Monday, December 27, 2010

TV presenter Amanda Vickery calls time on Melvyn Bragg

Amanda Vickery, the television presenter, is unhappy with Melvyn Bragg's treatment of a fellow woman historian on his Radio 4 programme In Our Time.

Historian Amanda Vickery says Melvyn Bragg should listen to his guests. Photo: BBC
Melvyn Bragg, who enjoys his popularity among women, has, however, managed to upset his fellow BBC presenter Amanda Vickery with his treatment of a female guest on his Radio 4 show.
During a lively debate on In Our Time on Thursday about the causes of the Industrial Revolution, Lord Bragg described a point made by Pat Hudson, the Professor Emerita of history at Cardiff University, as “rubbish”.
The usually smooth peer became so agitated that he could be heard thumping the table.
When another guest, William Ashworth, stepped in to support Bragg’s views, the peer snapped, “I can defend myself, thank you very much.”
Vickery, who created the popular documentary At Home With the Georgians, says:
“Hudson is a leading expert on industrialisation. Whole career spent researching it. Why couldn’t Melv defer to her knowledge?”
The presenter, who has appeared on Bragg’s programme three times, adds: “Have to say In Our Time is gladiatorial murder to experience. If you wait politely for your turn, Melv will never bring you in.”
Chris Bryant skirts the issue at his party
With Scottish roots myself, I am not going to make any tired old jokes about how Chris Bryant, the Labour MP, who took such exception to being called a “panto dame” by George Osborne, was wearing a skirt at a party he hosted at his London home this week.
Still, he was wearing a kilt and, apparently, it did lead to some of his guests making ribald remarks after the “panto dame” episode. “I can’t see why he would have been wearing a kilt because he happens to be Welsh,” Daniel Butler, Bryant’s spokesman, initially tells me when I inquire.
The homosexual former Europe minister is, actually, Scottish on his mother’s side, and, as Butler later concedes, Bryant did wear a kilt to his civil partnership ceremony – the first to be held in the Houses of Parliament.
Don’t let’s get into the issue of whether the former Church of England priest wears Y-fronts beneath his kilt.

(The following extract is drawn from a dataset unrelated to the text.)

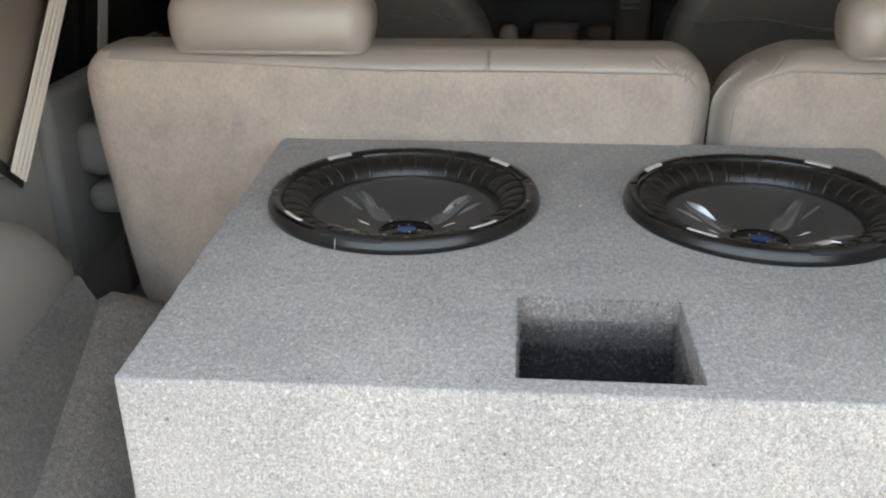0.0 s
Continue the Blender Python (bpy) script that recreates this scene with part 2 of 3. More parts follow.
# unseen posts, set inwards by eye to shade the seats and side walls
for s in (-1, 1):
    xs = sorted((s * (0.61 if s < 0 else 0.52), s * (SIDE + 0.05)))
    tagged(part("shading_pillar", slab([(xs[0], REAR - 0.06, -0.05), (xs[0], REAR - 0.004, -0.05), (xs[0], REAR - 0.004, 0.34), (xs[0], REAR - 0.004, ROOF - 0.002), (xs[0], REAR - 0.06, ROOF - 0.002), (xs[0], REAR - 0.06, 0.34)], (xs[1] - xs[0], 0, 0), 0.012), TRIM), "unseen grey pillar at the tailgate opening that shades the bay's side", "pillar", kind="structure")

for s, side in ((-1, "wall_left"), (1, "wall_right")):
    w = cuboid((s * SIDE, REAR, -0.05), (s * (SIDE + 0.05), FRONT, 0.36)) if s > 0 else cuboid((-SIDE - 0.05, REAR, -0.05), (-SIDE, FRONT, 0.36))
    wall = tagged(part(side, w, TRIM, smooth=False), "grey moulded plastic side wall of the cargo bay", "wall", kind="structure")
    xs = sorted((s * (SIDE - 0.006), s * (SIDE + 0.01)))
    # dark sheet over the wall, for the shade beyond the seat back
    part("dark_wall_sheet", cuboid((xs[0], 0.84, 0.0), (xs[1], FRONT, 0.34), 0.004), DARK_TRIM, wall, "dark sheet that paints the side wall's shade")
    xs = sorted((s * (SIDE - 0.012), s * (SIDE + 0.05)))
    pillar = slab([(xs[0], REAR, 0.33), (xs[0], 0.53, 0.33), (xs[0], 0.545, 0.345), (xs[0], 0.73, 0.52), (xs[0], 0.98, ROOF), (xs[0], REAR, ROOF)], (xs[1] - xs[0], 0, 0), 0.006)
    part("pillar_trim", pillar, PILLAR, wall, "warm beige grey pillar trim")
    part("sill_trim", soft_box((0.040, 0.48, 0.292), 0.019, 0.05, (s * (SIDE - 0.002), 0.865, 0.266)), HINGE, wall, "dark grey rounded window sill trim")
    xs = sorted((s * (SIDE + 0.0), s * (SIDE + 0.03)))
    glass = slab([(xs[0], 0.56, 0.36), (xs[0], FRONT, 0.36), (xs[0], FRONT, ROOF), (xs[0], 1.0, ROOF), (xs[0], 0.75, 0.52)], (xs[1] - xs[0], 0, 0), 0.0)
    part("window_glass", glass, TINTED, wall, "black tinted side glass", smooth=False)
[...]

As it is, 111,000 results come up on Google when you type in Bryant’s name and that particular garment.
Merry Christmas to one and all
Mandrake would like to thank all of you for your cards – even those of you who insisted, despite my best endeavours, on sending them electronically – and to wish you all a very happy Christmas and prosperous new year.
Mandrake returns on Boxing Day in The Sunday Telegraph.